Lac Du Flambeau Band of Lake Superior Chippewa Indians v. Stop Treaty Abuse-Wisconsin, Inc.

MANION, Circuit Judge,

concurring.

I join the court in its discussion and holding in parts I, II, and III.A, B, C and E. However, I concur in the reversal of the district court’s summary judgment under part III.D. I write separately to express a somewhat different view of the evidence of racism in this case.

By their treaty with the United States (Treaty of September 30, 1854) the Chippewa Indians retained rights outside the boundaries of the reservation, including the (unrestricted) right to fish certain waters in Wisconsin. See Lac Courte Oreilles Band of Lake Superior Chippewa Indians v. Voigt, 700 F.2d 341 (7th Cir.1983). The defendants consider the Chippewas’ methods of spearfishing an abuse of the terms under the treaty. Because only Indians can use spotlights to spear spawning game fish (methods otherwise prohibited by Wisconsin law), race inevitably pervades the conflict between the Indians who want their fishing rights and the Wisconsin residents who want those rights restricted.

Section 1982, enacted as part of the Civil Rights Act of 1871, guarantees to all citizens the same property rights as enjoyed by white citizens. The obvious assumption of section 1982 is that white citizens have certain property rights, and that those same rights might be denied to others on account of race. The irony in this case, however, is that the Indians have the exclusive fishing rights and non-Indian citizens wish to protest, making racial overtones inevitable. These facts distinguish this case from the employment or housing discrimination suits that we commonly encounter, where property rights may be obtained regardless of race.

On the surface, at least, this is a protest case. Because only Indians have the right to spear fish, it is not likely that the defendants could protest without dealing with the issue of race in some manner. Race obviously played a major part in the original treaty preserving Indian fishing rights. Necessarily it would play some part when members of the public demonstrate to take those rights away.

I am not comfortable with the court’s discussion separating evidence of racist activity from racist motivation. While some may argue that “[w]e live in a society in which racism is pervasive and racial slurs are common,” [supra p. 1262] it is just as likely that some of the protesters were as offended by the racial slurs as they were by the Indians’ fishing methods. The actions taken by some probably expose their motivation. A district court cannot read a person’s mind, so in order to determine motive, the court must consider the person’s actions. Slurs may result in the heat of an encounter that was motivated by a sincere objection to spearing fish. In that *1265case the racial motive may be insignificant. On the other hand, if a person is drawn to the protest in order to use the opportunity to vent racial animus against Indians, he violates section 1982, regardless of his objections to the fishing methods.
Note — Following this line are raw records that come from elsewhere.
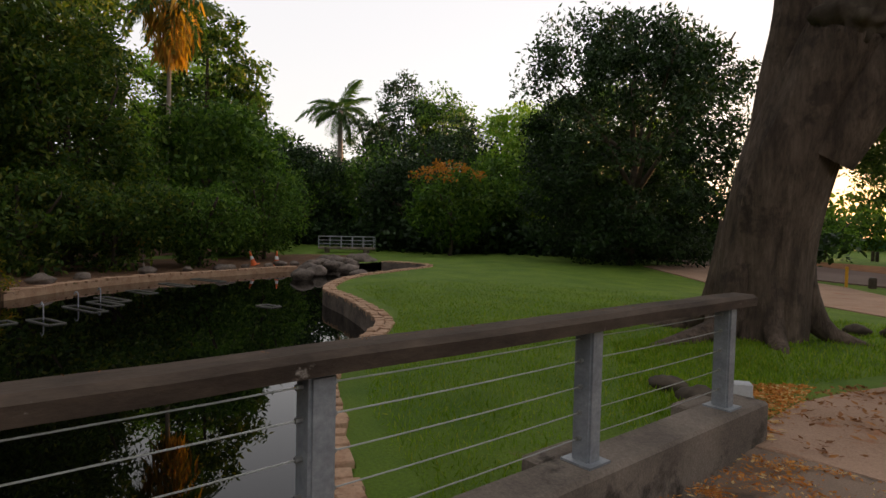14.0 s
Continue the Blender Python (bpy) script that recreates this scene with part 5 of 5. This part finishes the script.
# ---- short grass where the lawn is near ----
def turf(name, label, poly, n, size, seed, hub=(-10, 17), reach=16.0):
    rng = np.random.default_rng(seed)
    xs, ys = [p[0] for p in poly], [p[1] for p in poly]
    x, y = rng.uniform(min(xs), max(xs), n), rng.uniform(min(ys), max(ys), n)
    far = np.hypot(x - hub[0], y - hub[1])
    ok = inside(x, y, poly) & ~inside(x, y, POND) & (rng.uniform(0, 1, n) > np.clip((far - reach * 0.35) / (reach * 0.65), 0, 1))
    pts = np.array([(a, b, ground_z(a, b) - 0.005) for a, b in zip(x[ok], y[ok])])
    return tagged(part(name, leaf_mesh(name, pts, size, L_TURF, rng, 0.16, -1.1, 0.6), L_TURF), label, "grass", kind="stuff")


L_TURF = leafy("grass_blades", (0.095, 0.17, 0.010), (0.175, 0.26, 0.02), (0.27, 0.28, 0.05), 0.4, 0.6)
turf("pond_turf", "short green grass blades of the pond lawn", [(-9.9, 16.2), (-12.5, 17.2), (-14.2, 18.2), (-15.6, 19.6), (-17.4, 21.0), (-22, 22.6), (-28, 31), (-13, 33), (-12.5, 26), (-10.4, 21.5), (-9.9, 18.4)], 230000, 0.055, 1)
turf("tree_turf", "grass fringe along the gravel path", [(-10.3, 18.9), (-10.3, 20.8), (-9.7, 23.5), (-9.1, 25.8), (-10, 29), (-13, 29), (-13, 22), (-10.8, 18.9)], 30000, 0.07, 2)
turf("near_turf", "short green lawn beside the red path", [(-4.4, 2.15), (-6.42, 4.78), (-8.3, 3.85), (-14, 0.0), (-9, -3), (-1.2, -4.0)], 90000, 0.045, 3, (-5, 2), 14.0)

# small grey ground spotlight by the bridge end
spot_light = thing("ground_spotlight", "small pale grey garden spotlight by the bridge end", "spotlight", (-10.15, 19.75, level(-10.15, 19.75) - 0.04), 35)
part("stake", Geo().tube([(0, 0, 0), (0, 0, 0.14)], 0.015, 8), M_STEEL, spot_light)
part("housing", Geo().box(-0.09, -0.06, 0.1, 0.09, 0.06, 0.24), plain("pale_grey_housing", (0.45, 0.46, 0.47), 0.5), spot_light, bevel=0.015)
part("bracket", Geo().box(-0.11, -0.012, 0.08, 0.11, 0.012, 0.12), M_STEEL, spot_light)
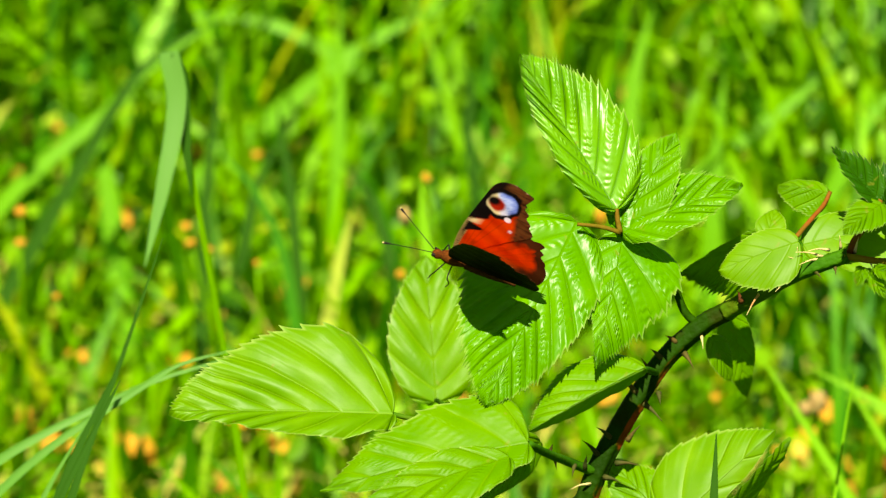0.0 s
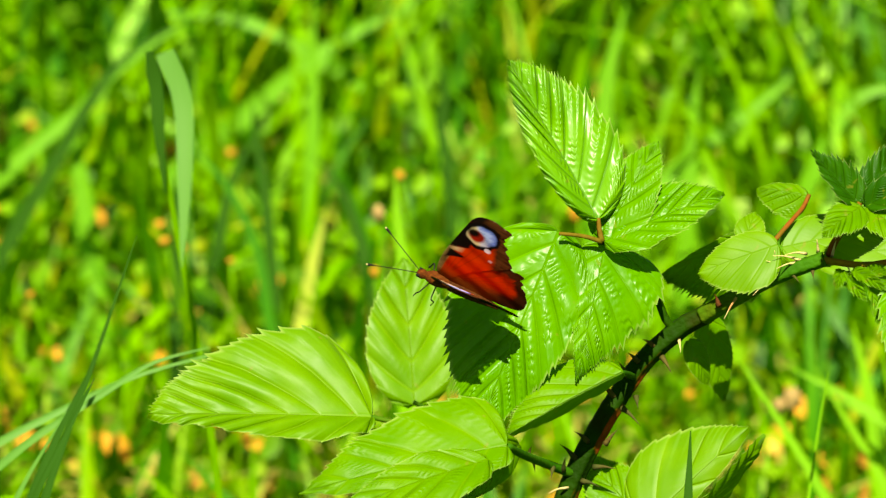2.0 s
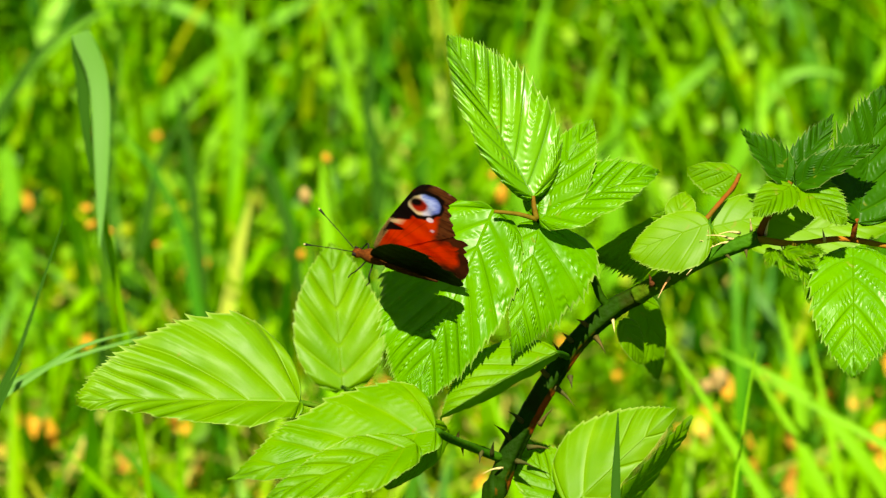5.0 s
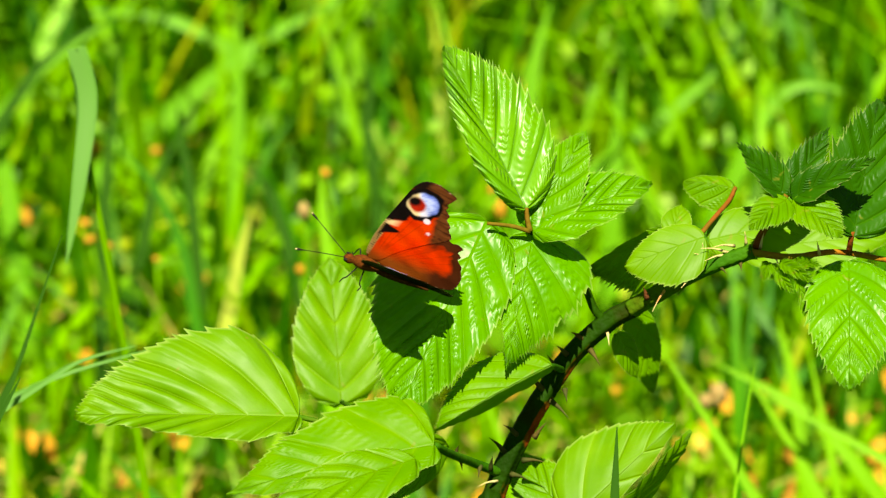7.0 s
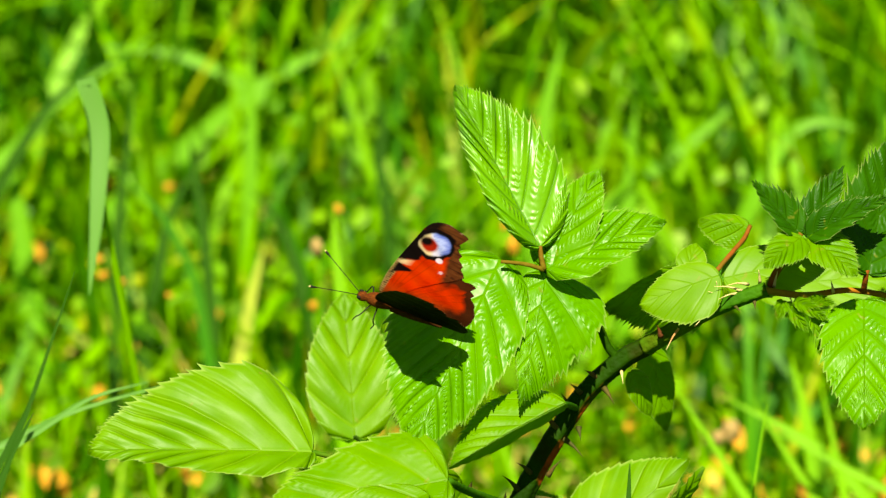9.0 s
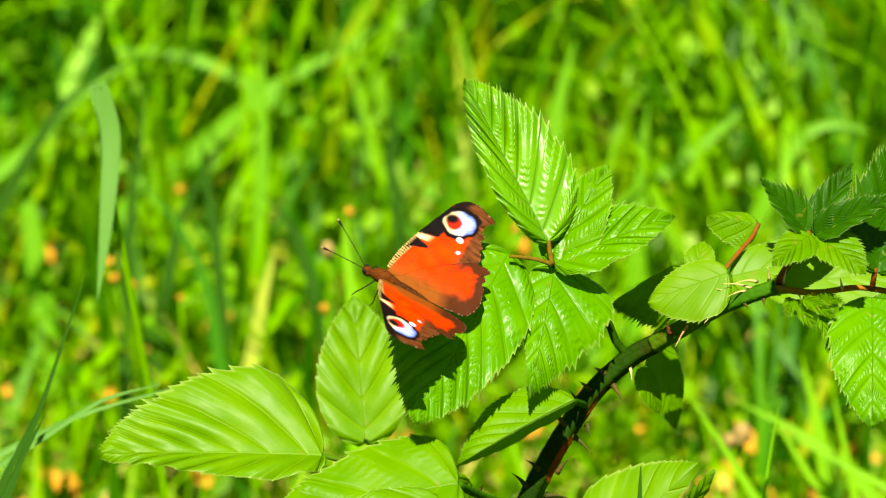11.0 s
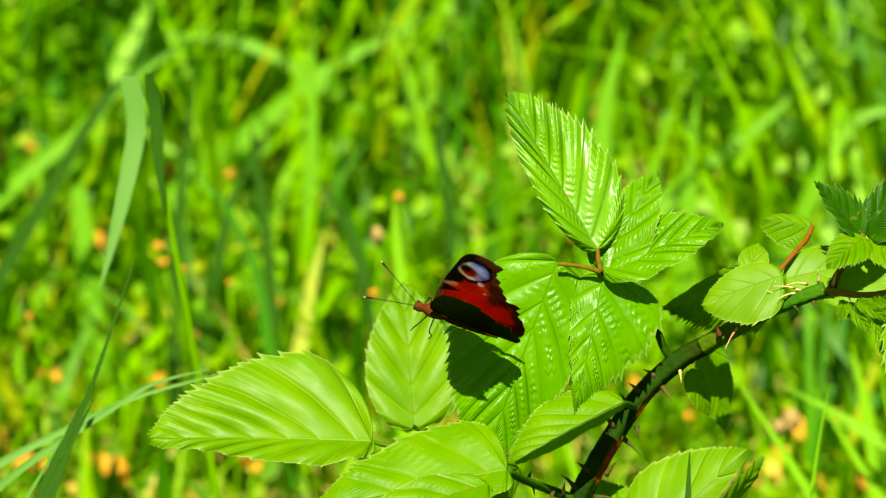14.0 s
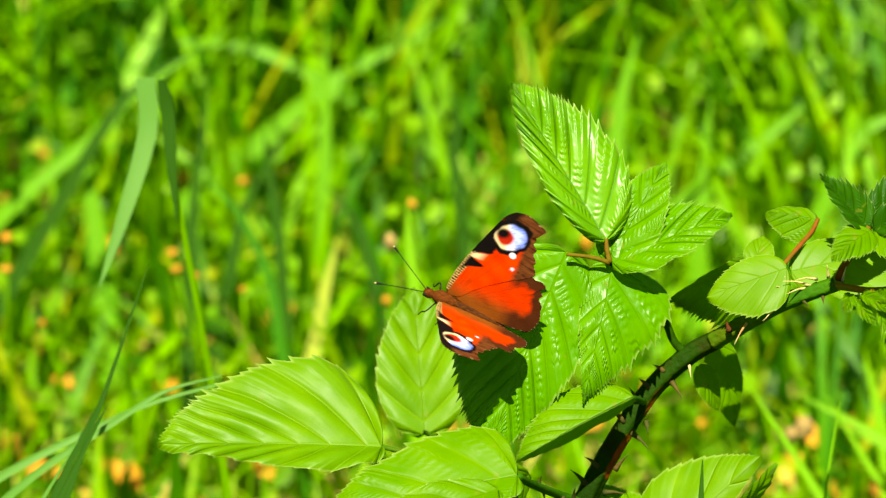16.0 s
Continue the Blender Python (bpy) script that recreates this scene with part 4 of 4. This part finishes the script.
# ---------------------------------------------------------------- what moves
def sway(rows):
    """Rows of seconds, millimetres right and up, as poses."""
    return [(t, Matrix.Translation((RIGHT * a + UP * b) * 0.001)) for t, a, b in rows]


def motions():
    upper = sway((
        (0, -2.85, 1.425), (0.5, -1.425, 1.193), (1, 0.465, -0.48), (1.5, 0.48, -1.89), (2, -0.697, -1.89),
        (2.5, -0.713, 1.193), (3, 1.89, 0.48), (3.5, 1.89, -1.425), (3.7, 2.138, -0.867), (5.8, 1.255, -0.573),
        (6, 1.774, 0.116), (6.5, 2.835, -1.177), (7, 0, -0), (7.5, -0, 0.364), (8, 0.232, -0.116),
        (8.5, -1.301, 0.48), (9, 0.24, -0.48), (9.2, 2.06, -1.022), (11.3, -0.651, 1.921), (11.5, -0.232, 1.193),
        (12, -2.138, -1.658), (12.5, -3.098, 0.232), (13, -0.232, -3.795), (13.5, -2.602, -0.945), (14, -0.713, -4.26),
        (14.5, 0.465, -1.177), (15, -0.248, -1.658), (15.5, -1.658, -0.713), (16, -1.905, 0.232),
    ))
    low = sway((
        (0, -1.363, 1.998), (0.5, -0.651, 1.75), (1, 0.062, 0.558), (1.5, 0.31, -2.029), (2, -0.17, 0.573),
        (2.5, -0.17, 1.038), (3, 0.542, -0.387), (3.5, 0.775, -2.045), (3.7, 0, -0), (5.8, 0, -0),
        (6, -0.101, -0.596), (6.5, 0.945, -0.465), (7, 0, -0), (7.5, -0, 0.116), (8, -0.232, -0.116),
        (8.5, -0.108, 0.248), (9, 0.24, 0.232), (9.2, 0, -0), (11.3, 0, -0), (11.5, -0.232, 0.48),
        (12, -0.465, 0.945), (12.5, -0.48, 1.177), (13, -0.232, 0), (13.5, -0.465, -0.232), (14, 0.015, -0.232),
        (14.5, 0, -0.232), (15, -0.465, -0.232), (15.5, -0.697, -0), (16, -0.697, 0.232),
    ))
    right = sway((
        (0, -1.781, 0.79), (0.5, -0.837, 0.775), (1, -0.124, -0.17), (1.5, 0.124, -0.867), (2, -0.341, -0.883),
        (2.5, -0.108, -0.17), (3, 0.356, 1.007), (3.5, 0.837, -0.651), (3.7, 1.069, -0.434), (5.8, 0.627, -0.287),
        (6, 0.612, 0.116), (6.5, 2.138, -1.177), (7, 0, -0), (7.5, -0, 0.364), (8, 0.248, -0.116),
        (8.5, -0.341, 0.015), (9, 0.488, -0.465), (9.2, 1.03, -0.511), (11.3, -0.325, 0.96), (11.5, -0.217, 0.48),
        (12, -0.465, -1.89), (12.5, -1.177, -1.177), (13, 0.248, -2.37), (13.5, -0.697, -2.122), (14, 0.96, -3.547),
        (14.5, 0.945, -1.89), (15, -0.232, -1.177), (15.5, -0.697, -1.177), (16, -1.177, 0.48),
    ))
    stem_sway = sway((
        (0, -1.642, 0.96), (0.5, -0.697, 0.945), (1, 0.248, -0.232), (1.5, 0.263, -0.929), (2, -0.697, -0.945),
        (2.5, 0.015, 0.728), (3, 0.96, 0.713), (3.5, 0.728, -0.945), (3.7, 1.283, -0.52), (5.8, 0.753, -0.344),
        (6, 0.612, 0.116), (6.5, 1.658, -1.177), (7, 0, -0), (7.5, 0.248, 0.364), (8, 0.248, -0.116),
        (8.5, -0.341, 0.248), (9, 0.256, -0.465), (9.2, 1.236, -0.613), (11.3, -0.39, 1.153), (11.5, 0.248, 0.728),
        (12, -1.41, -1.41), (12.5, -1.89, -0.465), (13, -0.217, -2.602), (13.5, -1.874, -1.642), (14, -0.217, -3.315),
        (14.5, 0.248, -1.89), (15, -0.232, -1.658), (15.5, -1.177, -1.177), (16, -1.177, 0),
    ))
    walk(A, upper)
    walk(B, low)
    for ob in (R, S, U):
        walk(ob, right)
    for ob in (cane, young, shoot, C, D):
        walk(ob, stem_sway)
    # the leaf under the butterfly: seconds, twist on its midrib, nod about its base; its neighbour nods with it
    nods = (
        (0, -6.19, -3.19), (0.5, -6.61, -5.74), (1, -7.2, -1.04), (1.5, -6.97, 6.49), (2, -2.74, 10.64), (2.5, -11.41, -16.84),
        (3, -0.2, 12.04), (3.5, -8.21, -2.37), (3.7, -3.79, -0.81), (5.8, 0.88, 6.31), (6, 0.84, -2.22), (6.5, -0.57, 8.03),
        (7, -0.7, 0.88), (7.5, -3.83, -0.51), (8, -4.41, -1.09), (8.5, -3.11, -2.67), (9, -1.31, 0.03), (9.2, -1.25, -5.39),
        (11.3, -8.14, -10.69), (11.5, -7.98, -7.37), (12, -6.52, 0.03), (12.5, -2.17, -16.13), (13, -10.68, 11), (13.5, -11.89, -19.58),
        (14, -10.68, 18.25), (14.5, -15.15, -12.72), (15, -10.56, -2.35), (15.5, -11.28, -8.71), (16, -6.59, 12.75),
    )
    still, beside = rest.matrix_basis.copy(), second.matrix_basis.copy()
    walk(rest, [(t, still @ pose(0, 0, 0, twist, nod, 0)) for t, twist, nod in nods])
    walk(second, [(t, beside @ pose(0, 0, 0, 0.2 * twist, 0.4 * nod, 0)) for t, twist, nod in nods])
    # the upright leaflet swings sideways on its stalklet
    top = upright.matrix_basis.copy()
    walk(upright, [(t, Matrix.Translation(top.translation) @ Matrix.Rotation(radians(-turn), 4, BACK) @ Matrix.Translation(-top.translation) @ top) for t, turn in (
        (0, 5.3), (0.5, 4.7), (1, 4.4), (1.5, 4.1), (2, 2.9), (2.5, 3), (3, 3.6), (3.5, -0), (3.7, 1.3),
        (5.8, -0), (6, -2.7), (6.5, -0.7), (7, -0), (7.5, 0.1), (8, 0.2), (8.5, 0.3), (9, 1), (9.2, 1.4),
        (12.5, -0), (13, 1), (14.5, 4), (16, 4.6),
    )])
    # the butterfly: head right, up; nod, roll, turn; how far the far and the near wing stand up from flat; head away
    beat = (
        (0, -30.37, 0.83, -0.08, -7.91, 1.72, 75.77, 76.2, -8.9), (0.5, -28.75, 1.54, 0.04, -7.96, 1.26, 75.13, 76.2, -9.8), (1, -25.5, -0.59, 1.36, -9.67, 0.61, 74.67, 75, -8.3),
        (1.5, -25.9, -3.87, 0.16, -12.88, 0.25, 73.65, 75.8, -4.9), (2, -27.5, -5.3, 0.82, -16.81, -1.31, 74.83, 76.7, -2.9), (2.5, -27.07, 7.22, 11, -10.62, -1.83, 62.63, 69.7, -18.3),
        (3, -23.3, -2.23, 2.85, -13.25, 2.11, 58.68, 65, -3.3), (3.5, -24.12, 0.11, 6.39, -10.45, -1.35, 65.6, 70.2, -10.5), (3.7, -23.59, -1.32, 3.38, -8.56, 1.79, 72.58, 74.7, -9),
        (5.8, -25.85, -4.55, 0.77, -7.2, 5.87, 78.73, 78, -5.6), (6, -23.78, -1.02, 2.96, -1.92, 3.24, 73.91, 79.7, -9.1), (6.5, -22.94, -3.91, 2.12, -10.08, 3, 67.28, 71.7, -4.9),
        (7, -27.04, -1.81, 3.67, -10.05, 3.41, 67.25, 71.2, -8.6), (7.5, -27.28, -0.93, 2.7, -5.94, 3.87, 80.16, 75, -9.1), (8, -26.54, -1.25, 2.69, -5.94, 5.28, 86.91, 80, -9.5),
        (8.5, -28.83, -0.53, 1.73, -5.89, 3.32, 83.19, 83.5, -9.4), (9, -26.94, -2.21, 3.67, -8.76, 4.06, 71.48, 75.98, -9.1), (9.2, -24.92, -1.17, 4.84, -8.11, 2.4, 71.7, 76.2, -11.5),
        (11.3, -28.48, 5.57, 11.98, 9.71, 3.36, 9.75, 21.3, -19.5), (11.5, -27.82, 3.56, 9.83, 9.9, 3.2, 7.69, 18.6, -18.4), (12, -29.92, -2.05, 8.44, 5.58, 4.59, 4.91, 18, -16.2),
        (12.5, -30.47, 6.15, 6.52, -13.93, -5.47, 56.11, 58.5, -13.8), (13, -26.81, -5.43, 3.06, -11.43, -0.02, 82.76, 82.5, -4.4), (13.5, -29.84, 6.78, 6.5, -4.37, -6.02, 85.92, 83.5, -16.8),
        (14, -28.03, -8.49, -1.11, -10.05, 1.86, 86.83, 79, -0.5), (14.5, -26.81, 4.74, 9.77, -2.2, -2.23, 82.53, 79, -16), (15, -27.13, 0.17, 6.35, -9.68, -3.68, 67.65, 70, -10.5),
        (15.5, -28.86, 4.19, 11.14, -11.03, -9.56, 52.92, 60.17, -14.3), (16, -28.92, -2.76, 5.91, -15.47, -0.36, 50.75, 55.05, -4.5),
    )
    walk(butterfly, [(t, Matrix.Translation(at(a, b, deep)) @ (STAND @ pose(0, 0, 0, nod, roll, turn).to_3x3()).to_4x4()) for t, a, b, nod, roll, turn, up, near, deep in beat])
    for k, ob in enumerate(wings):
        s = 1 if k < 2 else -1
        walk(ob, [(t, pose(s * 0.0007, 0, 0.0012, 0, -s * (up if k < 2 else near), 0)) for t, a, b, nod, roll, turn, up, near, deep in beat])
    # the hanging leaf swings about the top of its stalk
    walk(hang, [(t, Matrix.Translation(HINGE + (RIGHT * a + UP * b) * 0.001) @ Matrix.Rotation(radians(turn), 4, BACK)) for t, a, b, turn in (
        (0, -1.997, 0.379, 3.325), (0.5, -1.05, -0.155, -9.139), (1, 1.394, -0.947, -18.847), (1.5, 3.184, -0.74, -24.189), (2, 4.888, -0.413, -7.387),
        (2.5, -4.544, -0.465, -10.99), (3, 0.052, 0, -17.296), (3.5, 0.757, 1.79, -16.228), (6, 2.263, -0.009, -2.252), (7, 0.861, 0.516, -0),
        (8, 0.534, 1.351, 0.107), (9, -0.508, 2.117, -3.865), (11.5, -0.207, 0.929, -2.941), (12.5, 0.602, -0.258, -9.576), (13.5, -1.876, -1.566, -8.071),
        (14.5, -7.969, -0.43, 16.947), (15.5, -8.348, -0.258, 1.177), (16, -4.837, 0.534, 9.419),
    )])


motions()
I concur in the result because the defendants’ affidavits are sufficient to place in dispute the issue of whether race played a motivating part in their actions. This “demands a sensitive inquiry into such circumstantial and direct evidence of intent as may be available.” Arlington Heights v. Metropolitan Housing Dev’l Corp., 429 U.S. 252, 266, 97 S.Ct. 555, 564, 50 L.Ed.2d 450 (1977). At trial, the district court will need to determine whether the defendants meant to protest fishing rights, malign Indians, or both.